I’ve been redrafting and editing a short story called ‘Wasps’ for what seems a very long time. It’s now there, or as much there as a short story ever is. It’s morphed from the 1st person, past tense, through the 2nd person ‘you’ to multi-perspectives and finally to the 3rd person, present tense.
The story has also moved setting from my own place of Gower, to France. The process has illuminated that revising a draft is often about revision in the fullest sense of the word: to see again, to see anew. And sometimes to see from afar.
I’m emotionally attached to this story. It’s been through a grilling workshop at one of the fiction clinics run by great Irish writer, Claire Keegan. It’s been discussed in terms of the epiphany at a DACE session at Swansea University and next week, I am delighted that it will be published in edition 8 of The Lonely Crowd. I’m looking forward to giving a short reading from the story at the launch at Noah’s Yard, Swansea on 8th November, and at Little Man, Cardiff on 15th November. An essay on the writing process of ‘Wasps’ is also being published online at The Lonely Crowd. I am grateful to editor, John Lavin, for this opportunity to share print space and physical space with many writers I so admire.
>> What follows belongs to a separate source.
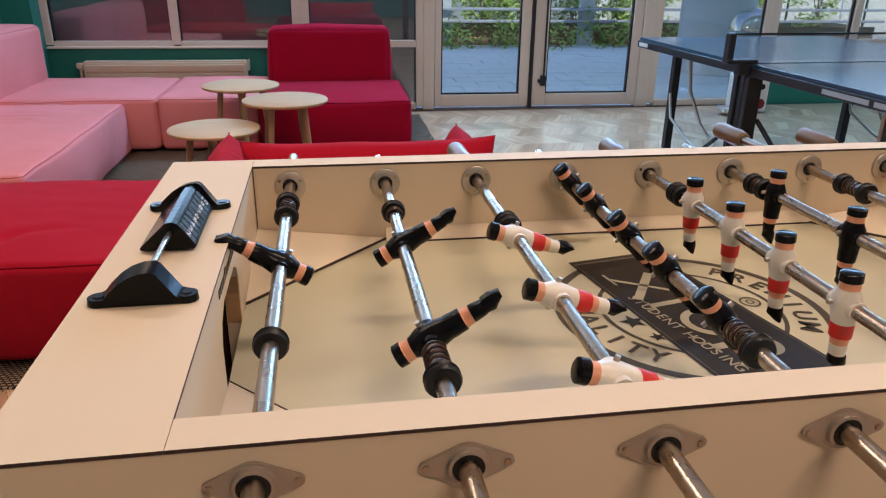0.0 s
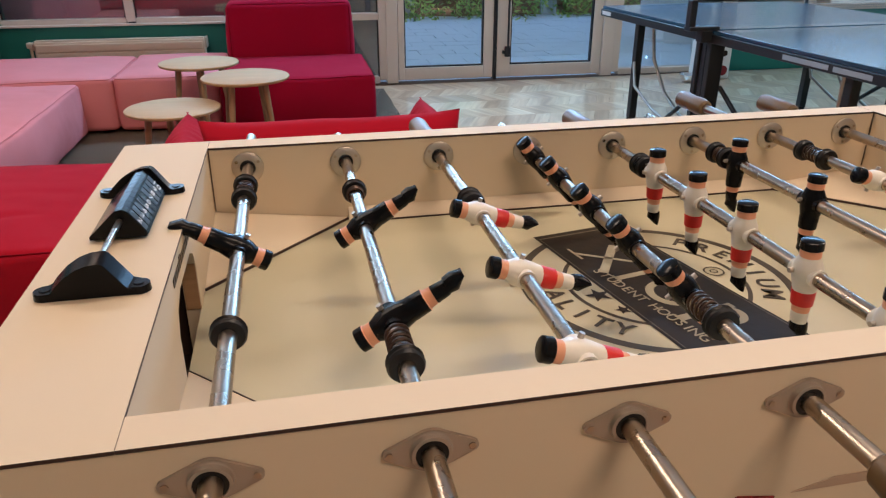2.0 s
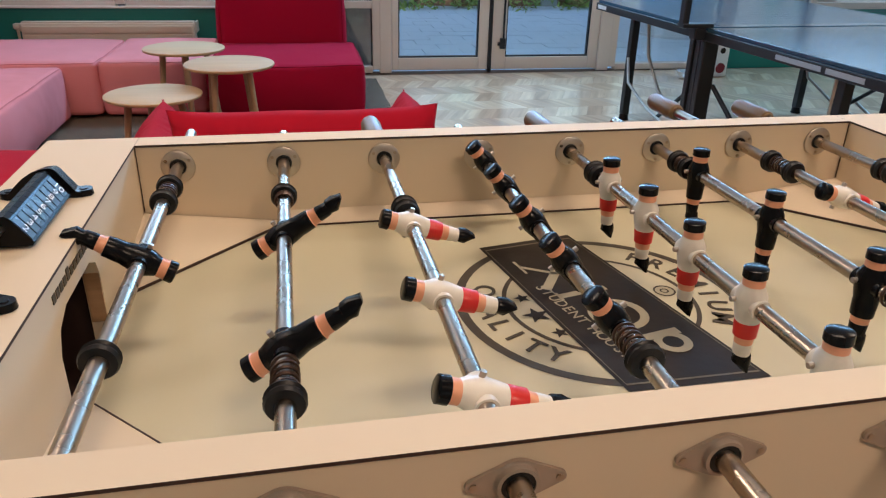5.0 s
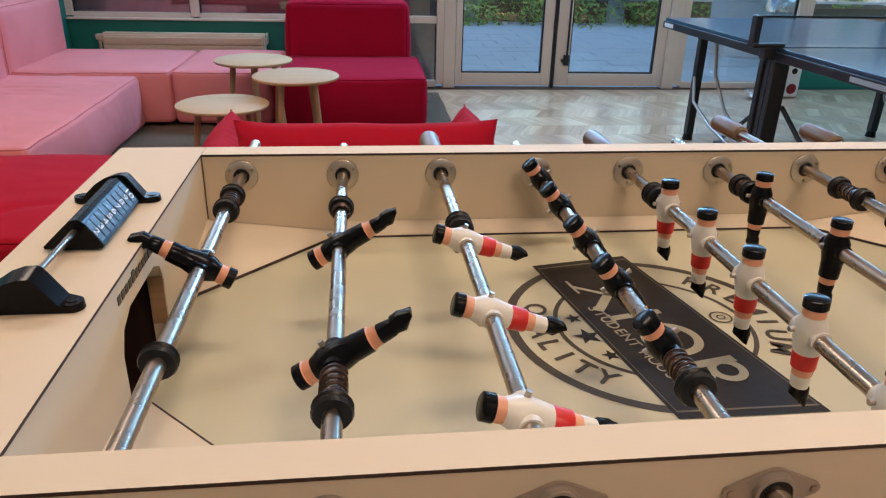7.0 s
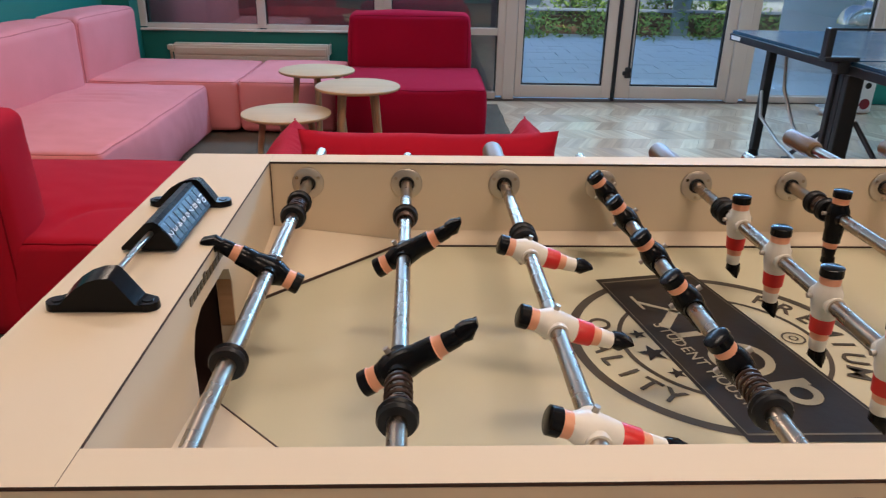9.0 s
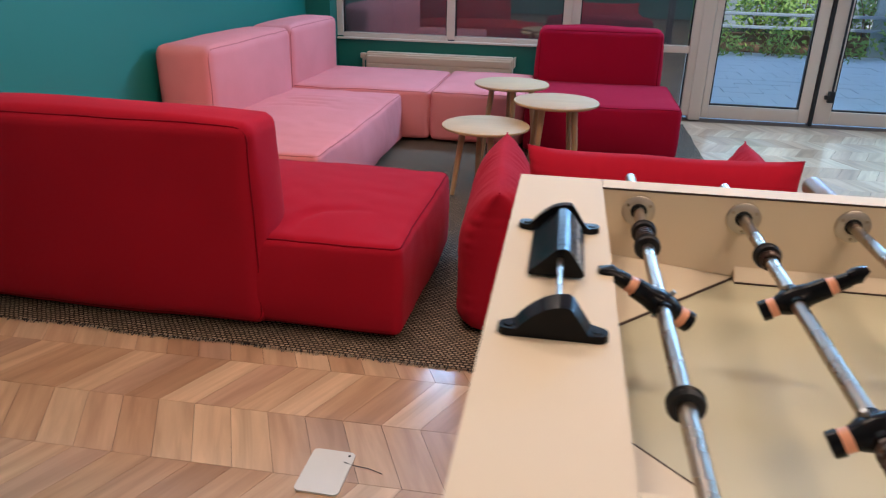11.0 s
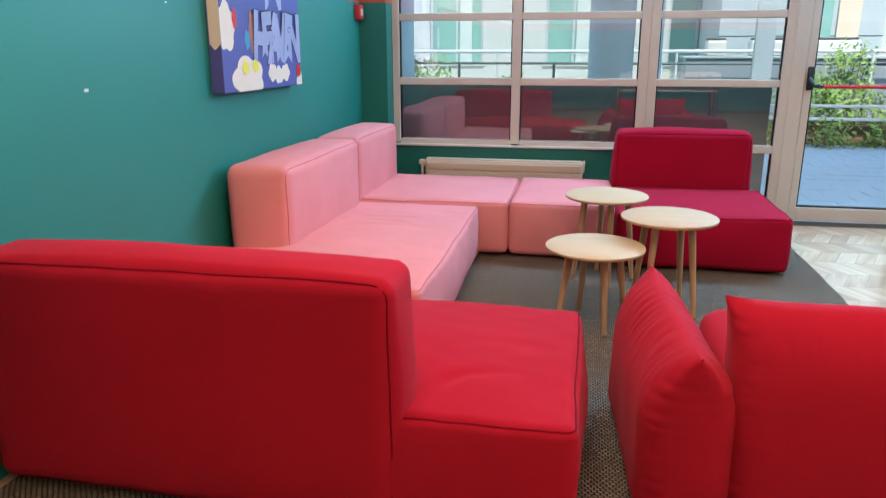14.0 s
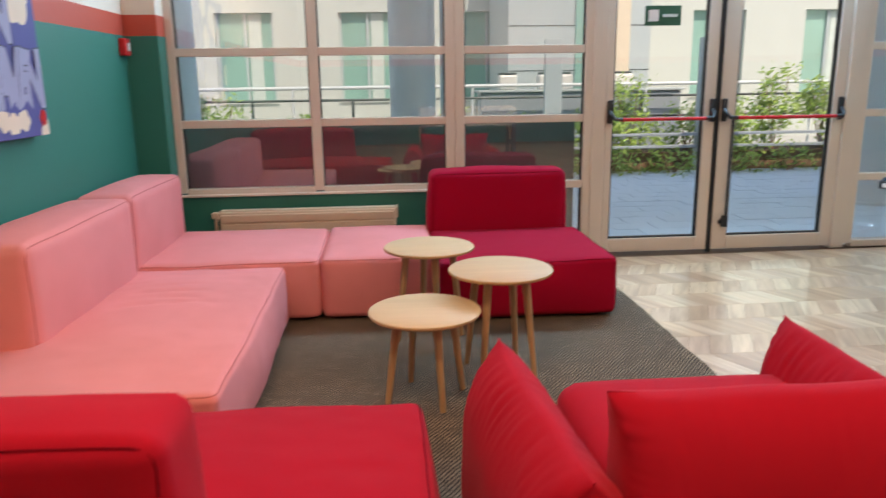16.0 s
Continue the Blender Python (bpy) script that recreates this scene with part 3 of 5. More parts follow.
# rug
bm = bmesh.new()
nx, ny = 64, 84
RX0, RX1, RY0, RY1 = -2.38, 0.772, 0.950, 5.0
gv = []
for j in range(ny + 1):
    row = []
    for i in range(nx + 1):
        x, y = RX0 + (RX1 - RX0) * i / nx, RY0 + (RY1 - RY0) * j / ny
        e = 0.014 * noise.noise(Vector((x * 3.5, y * 3.5, 3))) * (1 if i in (0, nx) or j in (0, ny) else 0)
        ripple = 0.004 * max(0, noise.noise(Vector((x * 4, y * 4, 1)))) + (0.007 * max(0, noise.noise(Vector((x * 9, 0, 7)))) if j < 3 else 0)
        row.append(bm.verts.new((x + e, y + e, (0.006 if i in (0, nx) or j in (0, ny) else 0.011) + ripple)))
    gv.append(row)
for j in range(ny):
    for i in range(nx):
        bm.faces.new((gv[j][i], gv[j][i + 1], gv[j + 1][i + 1], gv[j + 1][i]))
edge = bmesh.ops.extrude_edge_only(bm, edges=[e for e in bm.edges if e.is_boundary])
for v in edge["geom"]:
    if isinstance(v, bmesh.types.BMVert):
        v.co.z = 0.0008
rug = single("rug", bm, M_RUG, (-0.8, 3, 0), "flat-woven black and beige rug with a worn edge", "rug", smooth=50)

# short uneven fringe along the rug's near edge
rng = random.Random(31)
for dark in (True, False):
    fb = bmesh.new()
    for k in range(330):
        x = RX0 + 0.01 + (RX1 - RX0 - 0.02) * rng.random()
        e = 0.014 * noise.noise(Vector((x * 3.5, RY0 * 3.5, 3)))
        L, a = rng.uniform(0.006, 0.020), rng.uniform(-0.5, 0.5)
        y0 = RY0 + e + 0.004
        tube(fb, [(x, y0, 0.007), (x + L * 0.4 * math.sin(a), y0 - L * 0.5, 0.006), (x + L * math.sin(a), y0 - L, 0.002)], 0.0014, 4)
    fr = part("fringe", fb, M_BLACK if dark else M_THREAD, rug, "frayed dark threads" if dark else "frayed beige threads")
    fr["kind"] = "stuff"

# ---- sofas ----
def on_cloth(pts, rough, seed):
    """A closed seam line made dense and uneven with the cloth that it is sewn into."""
    out = []
    for k, p in enumerate(pts):
        p, q = Vector(p), Vector(pts[(k + 1) % len(pts)])
        m = max(1, int((q - p).length / 0.06))
        for i in range(m):
            c = p.lerp(q, i / m)
            k3 = Vector((c.x * 3 + seed, c.y * 3, c.z * 3))
            out.append(c + Vector(noise.noise_vector(k3)) * rough + Vector(noise.noise_vector(k3 * 4)) * rough * 0.35)
    return out


def seat_block(th, fabric, seam_shade, x0, x1, y0, y1, z1=0.365, puff=0.036, seed=0.0, name="seat", fine=26, creases=()):
    b = bmesh.new()
    cushion(b, x0, x1, y0, y1, 0.030, z1, 0.031, (0.03, 0.03, puff), fine, 0.008, seed, creases)
    s = part(name, b, fabric, th, smooth=60)
    # thin darker tubes draw the shadow lines of the seams
    for zz in (z1 - 0.009, 0.040):
        t = bmesh.new()
        tube(t, on_cloth(loop_rect("z", (x0 + 0.008, y0 + 0.008), (x1 - 0.008, y1 - 0.008), zz, 0.03), 0.008, seed), 0.0029, 6, True)
        part("seam_shade", t, seam_shade, s, "thin seam line, its shadow put in as a darker colour", 60)
    for fx in (x0 + 0.09, x1 - 0.09):
        for fy in (y0 + 0.09, y1 - 0.09):
            f = bmesh.new()
            cyl(f, (fx, fy, 0.012), (fx, fy, 0.04), 0.03)
            part("foot", f, M_BLACK, th, "black plastic glide")
    return s


def back_block(th, fabric, seam_shade, x0, x1, y0, y1, z0, z1, seed=0.0, face="y"):
    b = bmesh.new()
    cushion(b, x0, x1, y0, y1, z0, z1, 0.044, (0.028, 0.028, 0.024), 30, 0.006, seed)
    s = part("backrest", b, fabric, th, smooth=60)
    for k in (0, 1):
        t = bmesh.new()
        if face == "y":
            pts = loop_rect("y", (x0 + 0.0126, z0 + 0.0126), (x1 - 0.0126, z1 - 0.0126), (y0 + 0.0126) if k == 0 else (y1 - 0.0126), 0.045)
        else:
            pts = loop_rect("x", (y0 + 0.0126, z0 + 0.0126), (y1 - 0.0126, z1 - 0.0126), (x0 + 0.0126) if k == 0 else (x1 - 0.0126), 0.045)
        tube(t, on_cloth(pts, 0.006, seed), 0.0029, 6, True)
        part("seam_shade", t, seam_shade, s, "thin seam line, its shadow put in as a darker colour", 60)
    return s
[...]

I’m glad I stuck with ‘Wasps’ even though there were times I was going to file it under bin. As Keegan says: “The story’s there in the draft. You only have to look.”
An extract from ‘Wasps’
They let themselves in with the heavy iron key that’s been left for them under the geranium pot in the gravelled courtyard. Out of the intense June light, the shuttered kitchen is dim and cool. They see the wicker welcome basket groaning with produce on the worktop, smell the air thick with pink garlic, ripe peaches and cantaloupe. Two glasses are ready along with a bottle of local Gallaic rouge, which they uncork immediately, a sweet mix of fruit and spice escaping the bottle.
Once they have settled in, they sit on the terrace, at the table with the familiar, red cloth and gorge on strong hard cheese from the Tarn and hunks of bread, and toast the week to come. It is dark by then: rural France dark, though the air still hot and humid. The grating of cicada legs summoning their mates provides the backdrop to their conversation.
“You OK?” he asks.
“Yeah. Fine. Good to be back,” she says.
“And?” he asks.
“Just as it was,” she replies.
They decide the dishes can wait until morning before mounting the twisting stone staircase to the bedroom. He’s thrown open the blue shutters and put them on the hook when he took the luggage up, flung the windows wide, in the hope of letting the outside into the stifle that’s been building up over the day. The cotton voile curtains hang limp in the breathless air.
As she switches on the bedside table lamp, she notices that the white walls behind the bed are flecked black with mosquitoes that have eased their way in. She doesn’t mention the windows to him, but takes a match and ignites the coil at the side of the bed. Immediately, the smoke curls, the smell of phosphorous and formaldehyde filling the room.
“Christ, sorry,” he says, “forgot.”
“Doesn’t matter. Not now,” she says.